Daha sonra mektep saatine daha çok vakit olduğunu söyleyen anne, oğlunu kendi yatağına yatırarak kendisi Kur’an okumaya başlar. O Kur’an okurken oğlu yattığı yerden onu seyreder.
Anlatıcı, bunları hikâye ettikten sonra on beş sene evvelki kendisiyle, yani annesinden namaz kılmayı öğrenen kendisiyle hâldeki kendisini mukayese eder. İçinde bulunduğu durumdan memnun değildir. Kendisini ulaşamayacağı emellerinin ardında koşan, kirlenmiş bir insan olarak görür.
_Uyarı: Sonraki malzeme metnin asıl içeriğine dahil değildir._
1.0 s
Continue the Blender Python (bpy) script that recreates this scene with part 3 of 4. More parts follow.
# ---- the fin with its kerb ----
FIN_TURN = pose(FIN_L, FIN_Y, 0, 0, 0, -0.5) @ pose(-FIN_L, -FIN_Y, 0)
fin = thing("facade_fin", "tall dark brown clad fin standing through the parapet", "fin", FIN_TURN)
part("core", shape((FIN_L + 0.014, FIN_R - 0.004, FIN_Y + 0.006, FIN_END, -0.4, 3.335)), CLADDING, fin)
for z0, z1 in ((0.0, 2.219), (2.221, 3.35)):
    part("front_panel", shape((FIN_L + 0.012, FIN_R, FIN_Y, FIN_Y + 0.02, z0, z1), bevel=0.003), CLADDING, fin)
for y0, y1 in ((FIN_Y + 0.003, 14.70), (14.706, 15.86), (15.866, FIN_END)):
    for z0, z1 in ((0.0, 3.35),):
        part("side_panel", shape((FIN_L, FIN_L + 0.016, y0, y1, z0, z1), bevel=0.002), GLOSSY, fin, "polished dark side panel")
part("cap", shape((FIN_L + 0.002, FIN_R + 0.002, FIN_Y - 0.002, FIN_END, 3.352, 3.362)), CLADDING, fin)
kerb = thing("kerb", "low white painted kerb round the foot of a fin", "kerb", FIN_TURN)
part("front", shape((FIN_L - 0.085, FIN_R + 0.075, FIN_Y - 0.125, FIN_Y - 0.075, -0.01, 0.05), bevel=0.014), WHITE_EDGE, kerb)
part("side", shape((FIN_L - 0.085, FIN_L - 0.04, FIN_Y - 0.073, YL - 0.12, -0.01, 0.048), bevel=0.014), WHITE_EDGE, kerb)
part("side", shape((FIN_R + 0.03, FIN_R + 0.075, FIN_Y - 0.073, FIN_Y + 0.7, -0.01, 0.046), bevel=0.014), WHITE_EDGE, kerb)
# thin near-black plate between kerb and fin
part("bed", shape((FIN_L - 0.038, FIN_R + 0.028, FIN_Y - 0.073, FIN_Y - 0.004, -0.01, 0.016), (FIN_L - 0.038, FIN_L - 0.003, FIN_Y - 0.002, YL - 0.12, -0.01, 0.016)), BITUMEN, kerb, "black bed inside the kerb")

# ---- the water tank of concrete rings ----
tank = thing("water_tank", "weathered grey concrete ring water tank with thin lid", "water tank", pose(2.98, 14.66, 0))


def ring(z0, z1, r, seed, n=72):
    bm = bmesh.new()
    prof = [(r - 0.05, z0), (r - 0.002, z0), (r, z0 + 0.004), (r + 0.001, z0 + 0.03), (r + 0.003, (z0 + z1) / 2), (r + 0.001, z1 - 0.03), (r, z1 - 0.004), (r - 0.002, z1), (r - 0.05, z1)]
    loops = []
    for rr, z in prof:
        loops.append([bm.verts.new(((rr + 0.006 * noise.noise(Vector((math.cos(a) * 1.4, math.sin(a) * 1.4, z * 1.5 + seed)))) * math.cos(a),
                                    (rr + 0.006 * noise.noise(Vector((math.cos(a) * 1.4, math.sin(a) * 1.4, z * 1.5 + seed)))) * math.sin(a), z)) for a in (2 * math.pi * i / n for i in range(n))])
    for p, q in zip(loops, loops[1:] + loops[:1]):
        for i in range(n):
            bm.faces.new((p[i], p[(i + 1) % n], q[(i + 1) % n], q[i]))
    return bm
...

Anlatıcının bu kıyaslamayı yapabilmesi yıllar önce annesinin sabır ve şefkatle yavrusuna abdest almayı, namaz kılmayı, vatanı ve milleti için dua etmeyi öğretmesi vesilesiyledir. O, ya bunları öğrenemeseydi. Ya o anne yavrusuna bunları öğretebilecek donanıma sahip olmasaydı. Hangi eğitim ve öğretim kurumu bu değerleri bir annenin, müşfik bir annenin öğrettiği gibi öğretebilir?
Bu hikâye, bize Yahya Kemal’in Yazıcıoğlu’nun Muhammediye’sini okuyan annesinin şair üzerinde bıraktığı tesiri anlatan hatıralarını, Atik-Valde’den İnen Sokakta başlıklı şiirinin sonunda yer alan ve namazsız oruçsuz oluşundan duyduğu üzüntüyü dile getiren, hiç değilse üzülmesine şükreden “Onlardan ayrılış bana her an üzüntüdür;/ Mademki böyle duygularım kaldı, çok şükür.” şeklindeki mısralarını ve Ezansız Semtler başlıklı yazısını hatırlatmaktadır.
Yahya Kemal, Ezansız Semtler’de ezan sesi duyulmayan İstanbul semtlerinde büyüyen Türk çocuklarının geleceği için kaygılanmaktadır. Bugün belki ezan sesi duyulmayan semt çok az. Ancak, anneler çocuklarına dinî bilgileri, millî kültürü öğretebilecek seviyede mi? Anne ile evlat arasındaki maddi ve manevi yakınlık, annenin öğrettikleri bir süre sonra, bir zaman sonra uygulanmasa bile, hikâyede görüldüğü gibi, işlendiği yerden sökülüp yitmemekte.